### [Objective]
Within the data below, state how many lines contain the string "degrees". Provide the number only.
####################
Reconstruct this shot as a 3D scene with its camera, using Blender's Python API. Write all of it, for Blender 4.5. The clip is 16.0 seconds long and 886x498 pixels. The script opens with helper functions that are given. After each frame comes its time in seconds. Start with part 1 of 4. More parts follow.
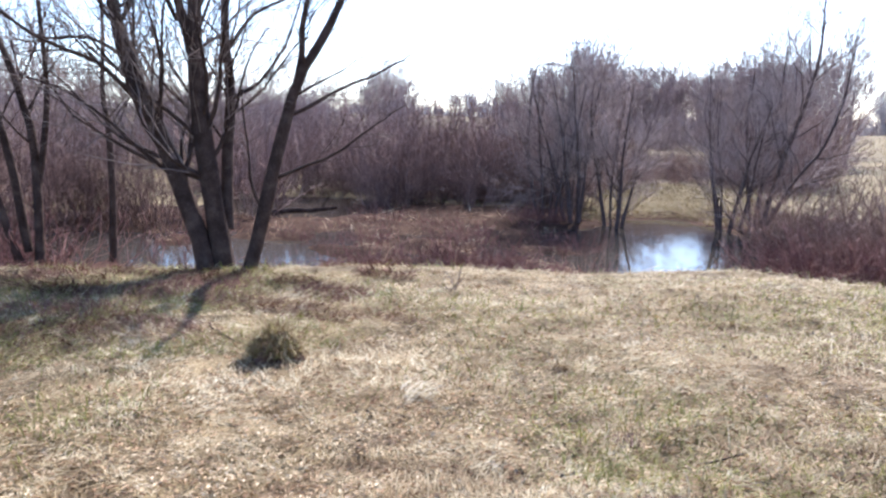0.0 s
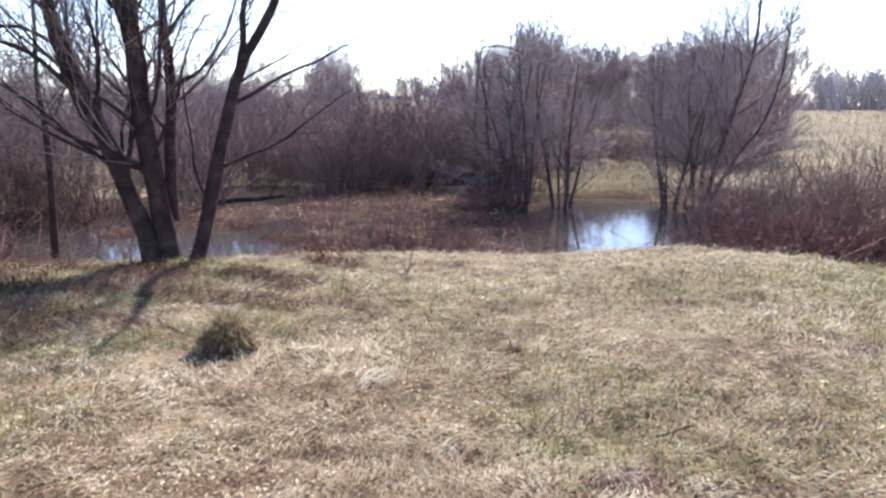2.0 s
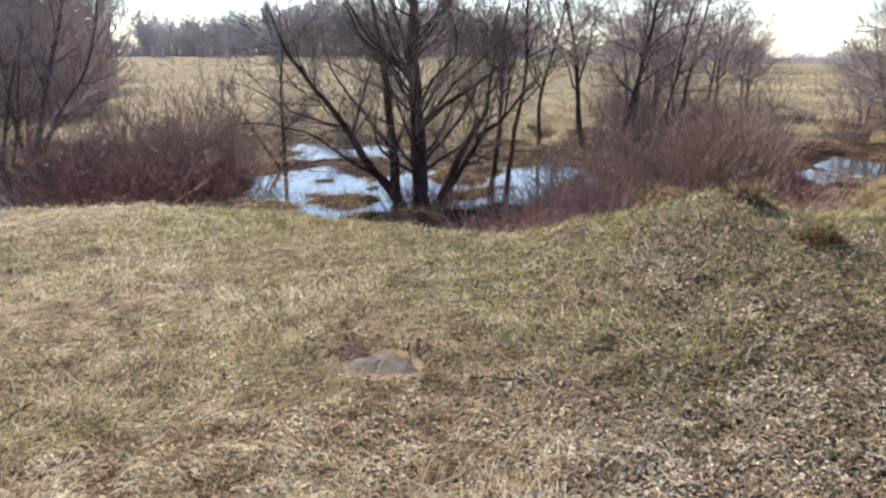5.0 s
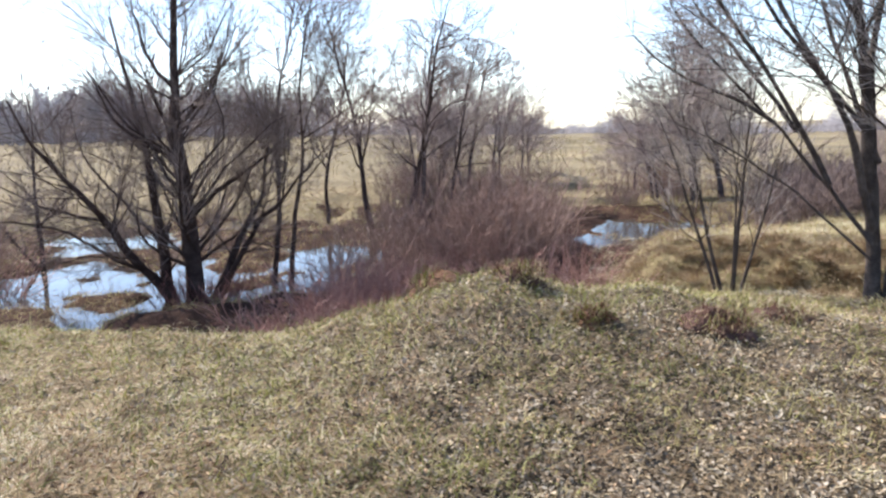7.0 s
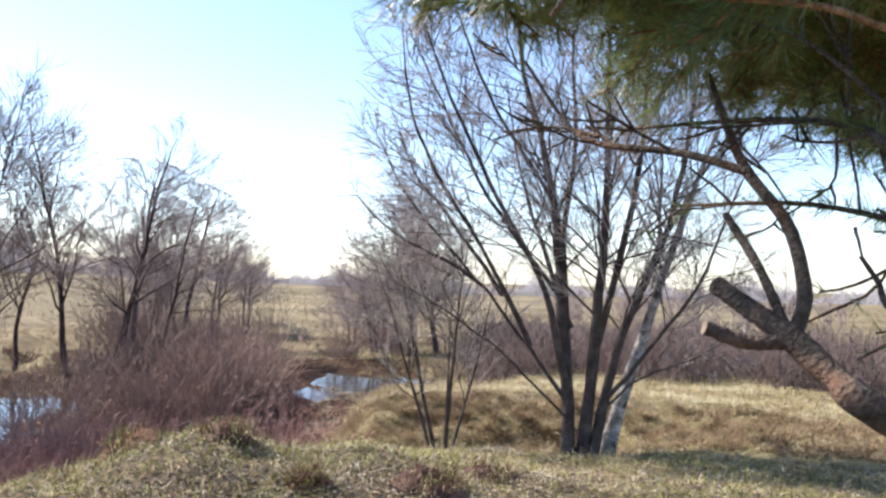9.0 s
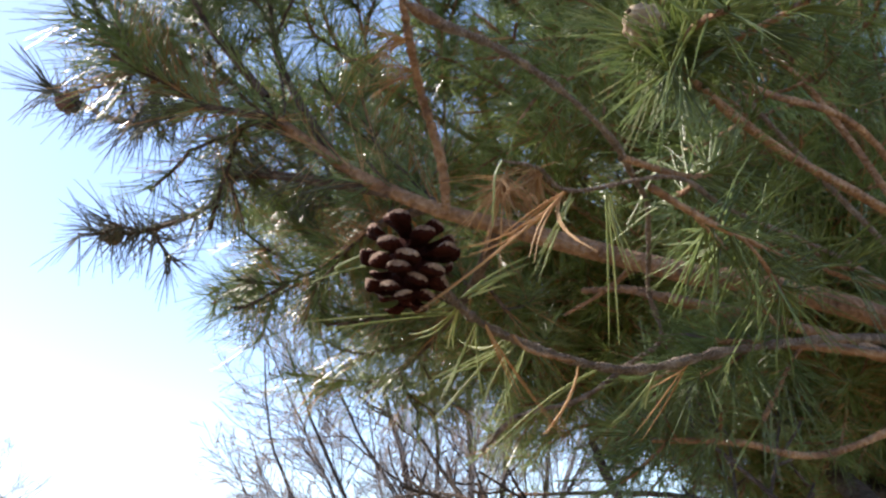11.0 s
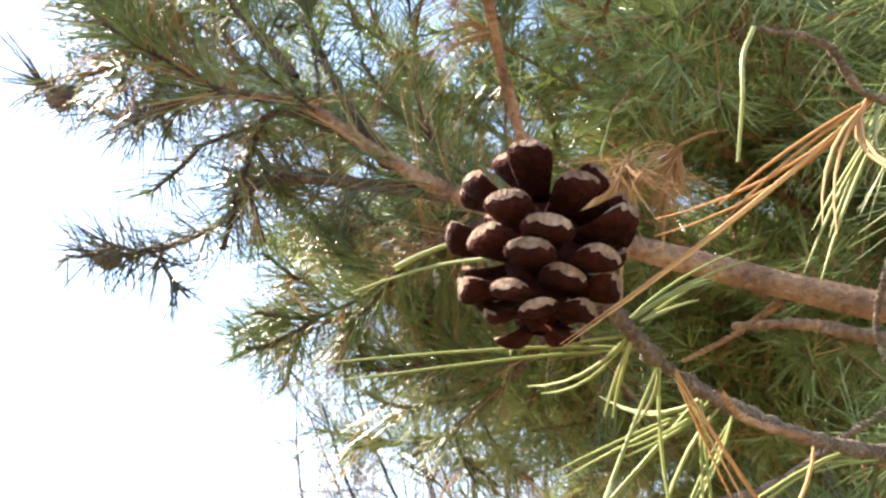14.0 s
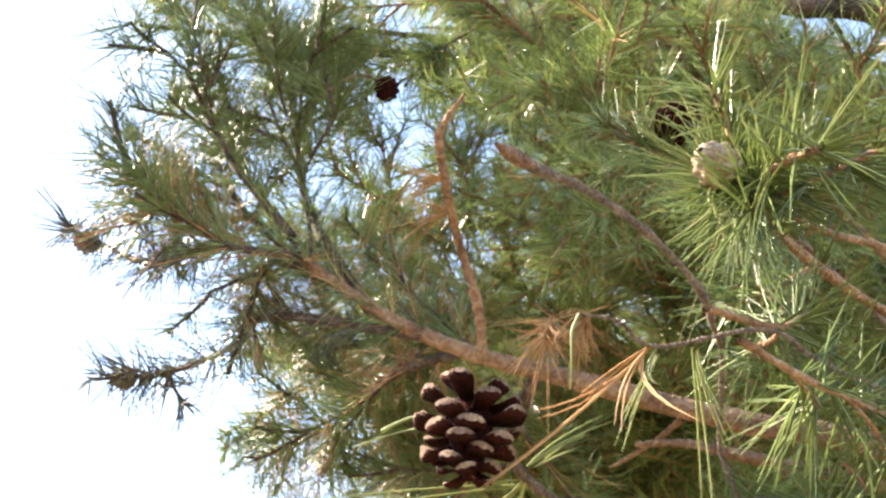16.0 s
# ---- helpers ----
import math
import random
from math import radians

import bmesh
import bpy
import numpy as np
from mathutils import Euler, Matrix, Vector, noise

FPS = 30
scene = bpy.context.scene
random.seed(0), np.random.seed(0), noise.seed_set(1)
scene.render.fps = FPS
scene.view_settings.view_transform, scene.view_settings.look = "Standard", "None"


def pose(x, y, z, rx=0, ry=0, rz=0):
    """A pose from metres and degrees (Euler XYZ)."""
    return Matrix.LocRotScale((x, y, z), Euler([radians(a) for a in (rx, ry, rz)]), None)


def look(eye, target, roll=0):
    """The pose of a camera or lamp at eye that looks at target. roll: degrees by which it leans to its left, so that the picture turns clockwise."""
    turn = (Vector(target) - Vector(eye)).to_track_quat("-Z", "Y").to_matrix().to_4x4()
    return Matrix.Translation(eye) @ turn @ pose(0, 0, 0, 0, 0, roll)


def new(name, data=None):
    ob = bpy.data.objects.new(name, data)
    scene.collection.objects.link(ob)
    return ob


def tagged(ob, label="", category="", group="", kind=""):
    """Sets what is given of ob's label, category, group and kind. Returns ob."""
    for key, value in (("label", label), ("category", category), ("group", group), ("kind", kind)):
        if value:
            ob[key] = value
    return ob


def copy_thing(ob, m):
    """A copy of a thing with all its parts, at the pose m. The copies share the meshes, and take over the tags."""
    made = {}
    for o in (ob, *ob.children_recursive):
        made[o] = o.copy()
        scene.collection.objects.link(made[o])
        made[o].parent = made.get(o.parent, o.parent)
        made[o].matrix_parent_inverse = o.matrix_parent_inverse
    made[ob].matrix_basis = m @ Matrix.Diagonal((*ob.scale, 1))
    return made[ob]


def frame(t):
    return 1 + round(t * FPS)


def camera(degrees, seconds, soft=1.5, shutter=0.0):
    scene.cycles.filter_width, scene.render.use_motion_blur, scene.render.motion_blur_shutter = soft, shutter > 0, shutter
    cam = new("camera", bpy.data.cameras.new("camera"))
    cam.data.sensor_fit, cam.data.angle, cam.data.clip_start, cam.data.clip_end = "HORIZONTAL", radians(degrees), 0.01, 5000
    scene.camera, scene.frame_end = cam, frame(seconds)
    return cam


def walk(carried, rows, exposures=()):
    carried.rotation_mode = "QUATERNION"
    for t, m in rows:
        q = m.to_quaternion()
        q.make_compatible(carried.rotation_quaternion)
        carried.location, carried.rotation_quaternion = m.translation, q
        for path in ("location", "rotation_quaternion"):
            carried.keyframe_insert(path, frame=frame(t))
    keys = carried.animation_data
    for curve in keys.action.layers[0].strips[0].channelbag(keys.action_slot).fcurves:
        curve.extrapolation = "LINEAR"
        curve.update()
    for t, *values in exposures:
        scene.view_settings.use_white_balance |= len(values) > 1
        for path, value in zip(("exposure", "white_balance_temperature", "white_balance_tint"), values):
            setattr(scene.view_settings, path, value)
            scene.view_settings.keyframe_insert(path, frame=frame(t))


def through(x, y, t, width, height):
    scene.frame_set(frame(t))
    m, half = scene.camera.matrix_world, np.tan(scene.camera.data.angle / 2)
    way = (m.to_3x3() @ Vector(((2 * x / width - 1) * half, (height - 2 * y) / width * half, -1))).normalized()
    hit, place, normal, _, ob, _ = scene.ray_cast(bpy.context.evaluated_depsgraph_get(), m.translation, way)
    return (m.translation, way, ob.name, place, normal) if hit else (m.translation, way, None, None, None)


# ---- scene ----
####################
### [Final answer]
4